Читать книгу «Щекотливый субъект. Отсутствующий центр политической онтологии» онлайн полностью📖 — Славой Жижека — MyBook.

Предисловие к новому изданию. Почему Лакан не хайдеггерианец?

В центре внимания «Щекотливого субъекта» находится утверждение картезианской субъективности. Одним из главных философских критиков субъективности был Мартин Хайдеггер, работы которого были крайне важны для Лакана по крайней мере в 1950-х. Поэтому важно прояснить отношение Лакана к Хайдеггеру, в частности его постепенный отход от признания хайдеггеровской критики картезианского cogito как разновидности фрейдовской «децентрации» субъекта и парадоксальный и неожиданный переход к признанию cogito субъектом бессознательного.

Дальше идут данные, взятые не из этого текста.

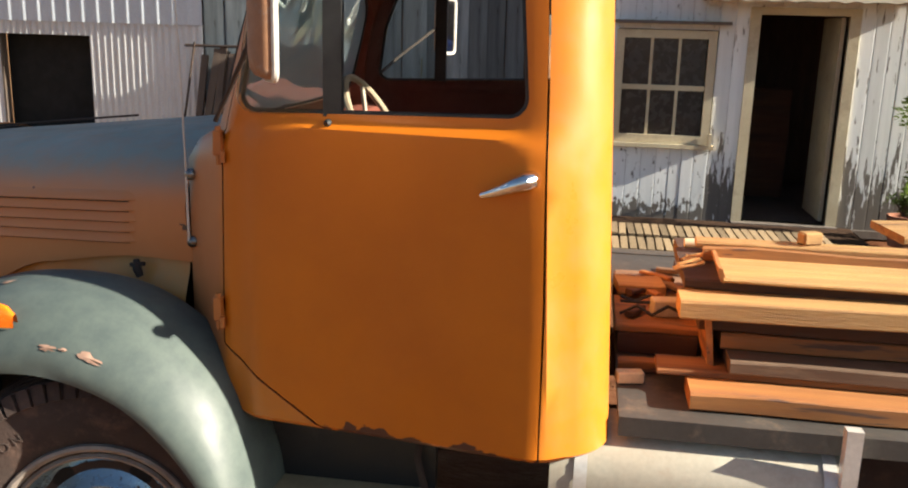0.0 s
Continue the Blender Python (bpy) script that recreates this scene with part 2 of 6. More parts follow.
M_RAD = mat("radiator_core", (0.19, 0.10, 0.065), (0.13, 0.07, 0.05), 20, 0.9, bump=0.3, bscale=200)
M_RUBBER = mat("black_rubber", (0.012, 0.012, 0.012), (0.02, 0.02, 0.02), 5, 0.6, bump=0.1)
M_TYRE = mat("dusty_tyre", (0.034, 0.024, 0.020), (0.056, 0.034, 0.027), 4, 0.9, bump=0.25, bscale=70, dust=(0.12, 0.07, 0.05), dust_at=0.52)
M_RIM = mat("silver_blue_rim", (0.30, 0.44, 0.55), (0.22, 0.34, 0.44), 5, 0.27, metal=0.2, bump=0.05, bscale=90, spots=(0.07, 0.045, 0.035), spot_scale=16, spot_at=0.61)
M_RIM.node_tree.nodes["Principled BSDF"].inputs["Metallic"].default_value = 0.7
M_RING = mat("weathered_rim_ring", (0.32, 0.29, 0.26), (0.2, 0.16, 0.13), 9, 0.6, metal=0.1, bump=0.1)
M_CHROME = mat("worn_chrome", (0.85, 0.85, 0.84), (0.7, 0.69, 0.66), 8, 0.16, metal=1.0, bump=0.01)
M_RIMCHROME = mat("tarnished_rim_chrome", (0.62, 0.58, 0.53), (0.42, 0.36, 0.31), 14, 0.26, metal=1.0, bump=0.02, dust=(0.30, 0.22, 0.16), dust_at=0.58)
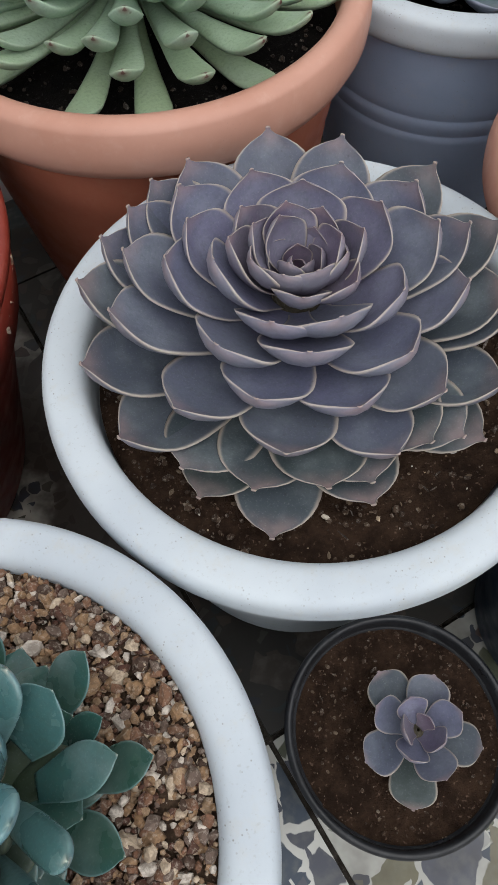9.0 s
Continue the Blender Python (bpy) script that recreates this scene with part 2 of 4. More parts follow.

Отправной точкой Лакана служит фрейдовское понятие изначального Bejahung, принятия, противопоставляемого Verwerfung, отвержению. Лакан прочитывает Bejahung как изначальную символизацию, опираясь на хайдеггеровское понятие сущности языка как раскрытия бытия. Сталкиваясь с чем-то, что явно противоречит нашим глубинным убеждениям, мы можем отреагировать на это двояко: либо просто грубо отвергнуть это, либо возвести его в «возвышенную» форму, превратив во что-то, что не следует понимать буквально, что служит выражением более глубокой/высокой истины. Мы можем, например, либо отвергнуть саму идею существования ада (реального места, где грешники подвергаются бесконечным страданиям в наказание за свои дурные поступки), либо сказать, что ад – это метафора «внутренних переживаний», которые мы испытываем, совершив что-то дурное. Вспомним известное итальянское выражение «se non è vero, è ben trovato» – «даже если это не так, все равно хорошо придумано» или, иначе говоря, «если это не правда, то должно ею быть».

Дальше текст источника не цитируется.